# Compensation offer from Quinn Direct



## busbybabe (19 Jul 2010)

Hi,

I had an accident in work 3 months ago due to no fault of my own.I have not yet returned to work due to the on going injury.I would see a return to work in the next 2 months as a possibility.(on my physios advice)
My employers insurance company Quinn Direct, have been in contact with me and have asked me to settle with them for a figure of €23,000.
I have never at any stage given them any reason to believe that i would be seeking a claim for compensation from my employer.
Do i need to get a solicitor involved at this stage to advise me on this matter?......thank you in advance for any help someone can give me on this.


----------



## j26 (19 Jul 2010)

An unprompted offer of compensation when you're not even back to work yet?

Definitely get advice.


----------



## Moral Ethos (19 Jul 2010)

Typical of Quinn Direct.
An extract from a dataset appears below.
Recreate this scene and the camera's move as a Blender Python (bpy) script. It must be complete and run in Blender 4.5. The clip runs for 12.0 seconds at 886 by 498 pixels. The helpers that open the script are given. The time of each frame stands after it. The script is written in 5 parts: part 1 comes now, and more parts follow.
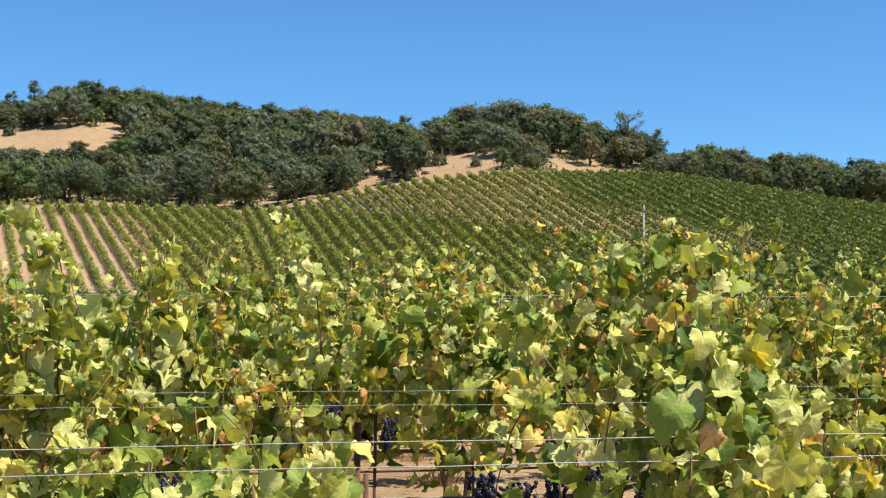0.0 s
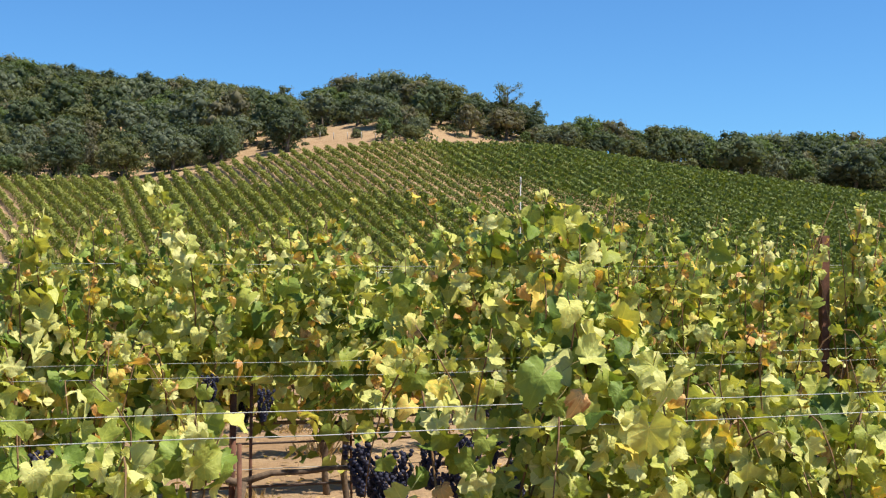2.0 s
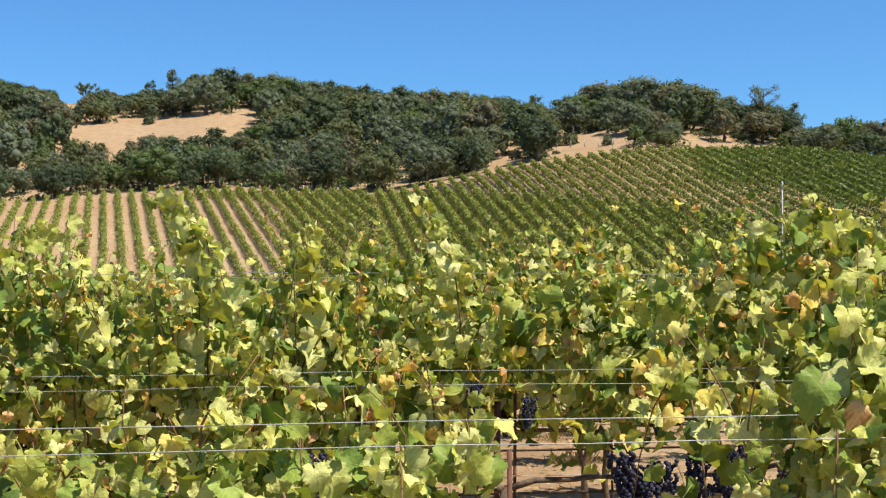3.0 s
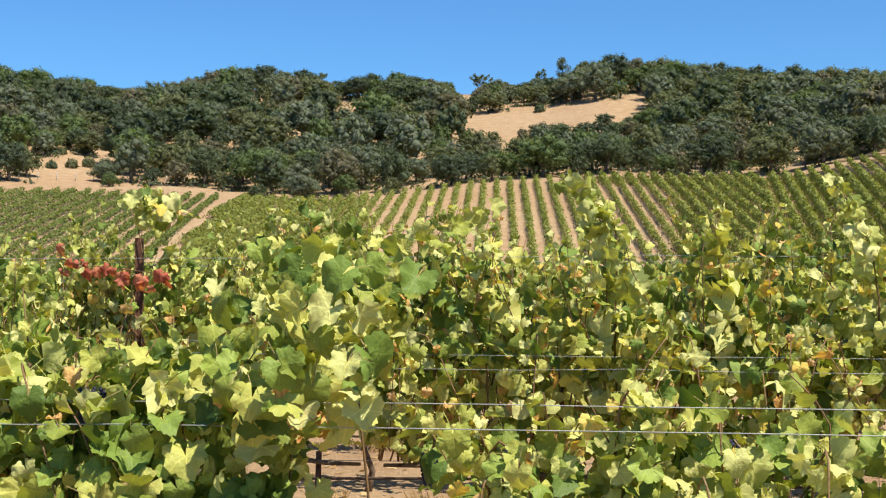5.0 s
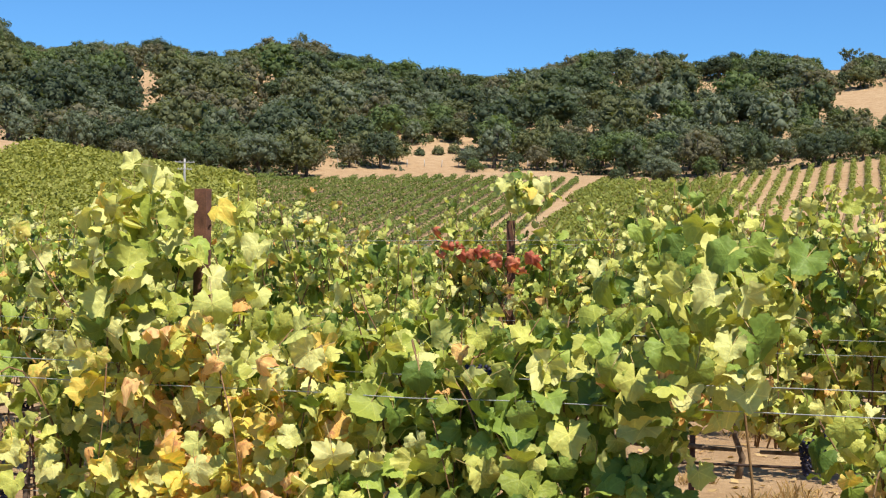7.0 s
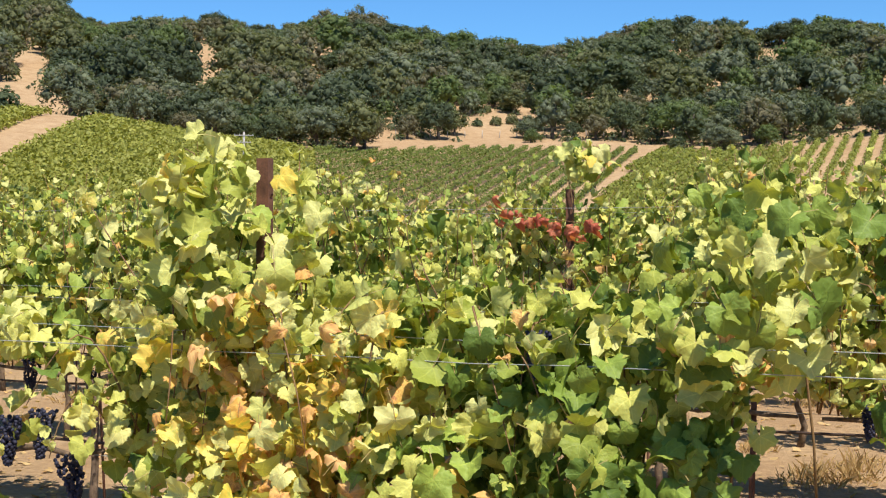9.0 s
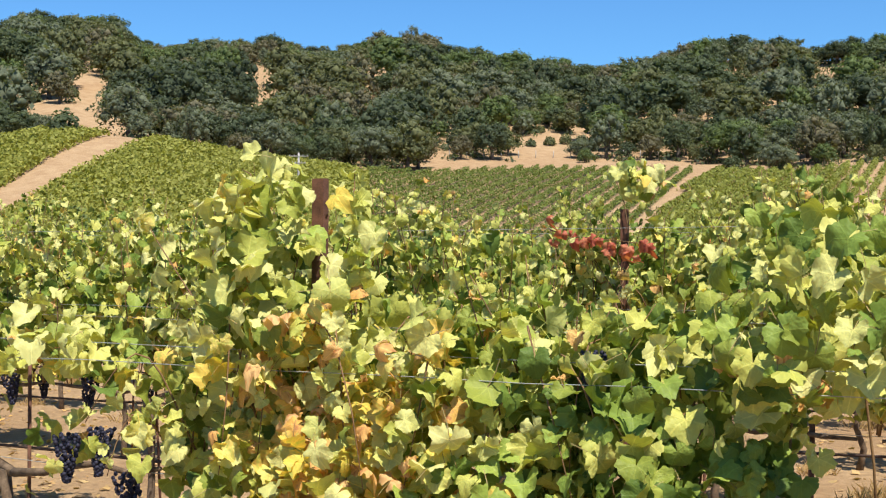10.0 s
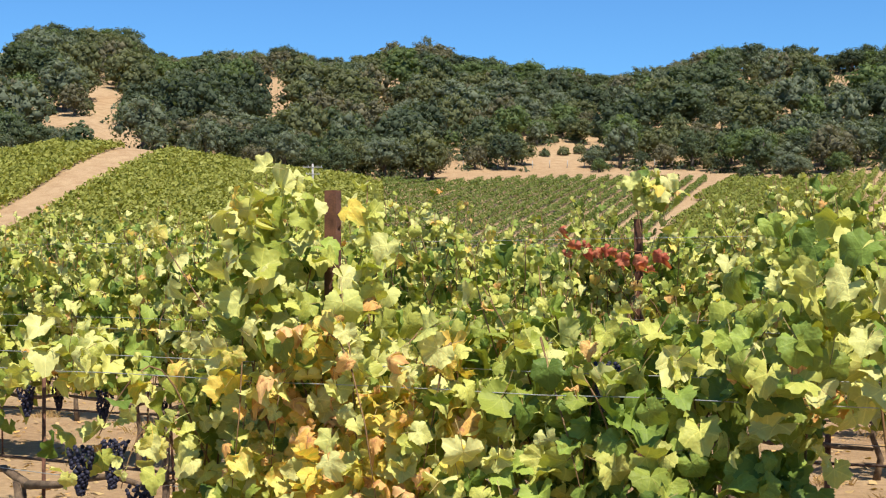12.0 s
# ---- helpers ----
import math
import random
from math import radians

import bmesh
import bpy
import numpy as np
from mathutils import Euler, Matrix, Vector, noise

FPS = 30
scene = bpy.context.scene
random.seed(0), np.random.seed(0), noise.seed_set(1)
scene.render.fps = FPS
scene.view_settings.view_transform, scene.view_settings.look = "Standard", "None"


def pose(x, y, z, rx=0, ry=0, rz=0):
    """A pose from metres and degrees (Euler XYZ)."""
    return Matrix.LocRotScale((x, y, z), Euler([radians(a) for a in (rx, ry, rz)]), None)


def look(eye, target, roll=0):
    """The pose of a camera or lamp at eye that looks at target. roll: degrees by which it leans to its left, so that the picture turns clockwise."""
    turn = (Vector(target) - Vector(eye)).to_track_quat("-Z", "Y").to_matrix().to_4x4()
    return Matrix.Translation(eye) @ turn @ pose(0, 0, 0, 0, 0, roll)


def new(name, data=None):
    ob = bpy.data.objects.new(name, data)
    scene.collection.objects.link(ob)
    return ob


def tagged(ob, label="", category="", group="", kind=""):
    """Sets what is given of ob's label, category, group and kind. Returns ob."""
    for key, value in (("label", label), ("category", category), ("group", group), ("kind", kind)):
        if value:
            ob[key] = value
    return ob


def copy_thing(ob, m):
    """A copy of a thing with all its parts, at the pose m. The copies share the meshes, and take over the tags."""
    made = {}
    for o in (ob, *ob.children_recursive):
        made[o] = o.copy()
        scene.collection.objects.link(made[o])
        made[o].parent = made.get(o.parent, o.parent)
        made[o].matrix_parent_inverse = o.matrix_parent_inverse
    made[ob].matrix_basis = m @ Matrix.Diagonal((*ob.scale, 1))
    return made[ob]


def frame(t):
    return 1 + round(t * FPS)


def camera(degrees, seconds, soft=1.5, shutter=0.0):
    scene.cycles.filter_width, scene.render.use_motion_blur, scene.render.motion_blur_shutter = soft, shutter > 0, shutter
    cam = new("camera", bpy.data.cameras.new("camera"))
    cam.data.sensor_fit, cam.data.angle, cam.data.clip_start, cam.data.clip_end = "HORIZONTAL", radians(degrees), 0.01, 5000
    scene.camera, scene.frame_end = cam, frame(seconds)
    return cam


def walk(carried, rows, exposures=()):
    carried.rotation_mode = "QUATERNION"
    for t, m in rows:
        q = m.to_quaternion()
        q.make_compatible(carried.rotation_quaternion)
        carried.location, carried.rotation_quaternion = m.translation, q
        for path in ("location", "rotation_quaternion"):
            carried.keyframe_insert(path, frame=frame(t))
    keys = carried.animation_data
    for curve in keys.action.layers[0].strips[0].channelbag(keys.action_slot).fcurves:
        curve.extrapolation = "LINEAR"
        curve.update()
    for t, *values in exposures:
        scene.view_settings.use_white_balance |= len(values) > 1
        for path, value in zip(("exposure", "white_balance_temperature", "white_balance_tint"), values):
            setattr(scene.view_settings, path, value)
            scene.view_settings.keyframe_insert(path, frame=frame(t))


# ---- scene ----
# ---- camera ----
EYE = 1.58
cam = camera(37.2, 12.0, soft=1.2)
AZ0 = 9.0


def held(t, yaw, pitch, roll, x, y, z):
    a, b = radians(yaw - AZ0), radians(pitch)
    c, s = math.cos(radians(AZ0)), math.sin(radians(AZ0))
    eye = Vector((c * x + s * y, c * y - s * x, EYE + z))
    ahead = Vector((-math.sin(a) * math.cos(b), math.cos(a) * math.cos(b), math.sin(b)))
    return t, look(eye, eye + ahead, roll)


walk(cam, [
    held(0.0, -5.74, 2.89, 0.16, 0.081, 0.061, 0.016),
    held(0.5, -9.71, 2.35, 0.32, 0.086, 0.052, 0.013),
    held(1.0, -11.75, 1.94, 0.65, 0.096, 0.051, 0.013),
    held(1.5, -12.03, 1.68, 0.28, 0.106, 0.048, 0.013),
    held(2.0, -10.92, 1.64, -0.19, 0.099, 0.019, 0.014),
    held(2.5, -7.31, 1.78, -0.33, 0.083, 0.006, 0.013),
    held(3.0, 0.0, 2.05, -0.34, 0.055, 0.012, 0.014),
    held(3.5, 7.34, 1.58, 0.0, 0.015, 0.011, 0.011),
    held(3.7, 9.5, 1.35, -0.02, 0.009, 0.02, 0.013),
    held(5.3, 18.6, 1.58, 0.27, -0.029, 0.016, 0.004),
    held(5.5, 20.2, 1.84, 0.42, -0.036, 0.015, 0.005),
    held(6.0, 25.7, 2.41, 0.88, -0.064, 0.004, 0.008),
    held(6.5, 30.52, 1.94, 0.88, -0.073, -0.013, 0.009),
    held(7.0, 32.35, 0.66, 0.31, -0.073, -0.001, -0.002),
    held(7.2, 32.74, 0.24, 0.2, -0.072, -0.004, -0.004),
    held(8.8, 34.52, -0.7, -0.07, -0.064, -0.022, -0.013),
    held(9.0, 34.89, -0.6, -0.07, -0.064, -0.023, -0.014),
    held(9.5, 36.0, -0.32, 0.06, -0.064, -0.026, -0.015),
    held(10.0, 37.22, 0.28, -0.06, -0.064, -0.028, -0.015),
    held(10.5, 37.98, 0.53, -0.24, -0.061, -0.029, -0.014),
    held(11.0, 38.0, 0.64, -0.19, -0.063, -0.025, -0.014),
    held(11.5, 37.88, 0.62, -0.14, -0.062, -0.028, -0.014),
    held(12.0, 37.84, 0.73, -0.31, -0.063, -0.021, -0.012),
])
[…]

Buy off the case now before it costs them alot more.


----------



## seantheman (19 Jul 2010)

busbybabe said:


> I have never at any stage given them any reason to believe that i would be seeking a claim for compensation from my employer.


 
€23,000 for an accident that you weren't even going to claim for!
I'd call that a fairly good deal.


----------



## niceoneted (19 Jul 2010)

Moral ethos, Quinn might well have been acting on the employers instructions. 
I would seek advice on this, legally and medically. 
You want to be sure the claim will cover all out of pocket expenses and any inconveniences, like having to take taxis etc or something else only you will know. 
You want to also make sure it covers if you ever lost your job and had to do a medical for another company to factor in any negative fallout - not knowing the injury only you can tell on good advice. 
If you genuinely were not going to make a claim I would say consider all options but don't be greedy - as in not think of chasing much bigger bucks. 
Good luck,


----------



## Moral Ethos (19 Jul 2010)

> Moral ethos, Quinn might well have been acting on the employers  instructions.


Well that is a given, but knowing how Quinn operates it is standard procedure.

I would get good legal/medical advice before deciding what to do.


----------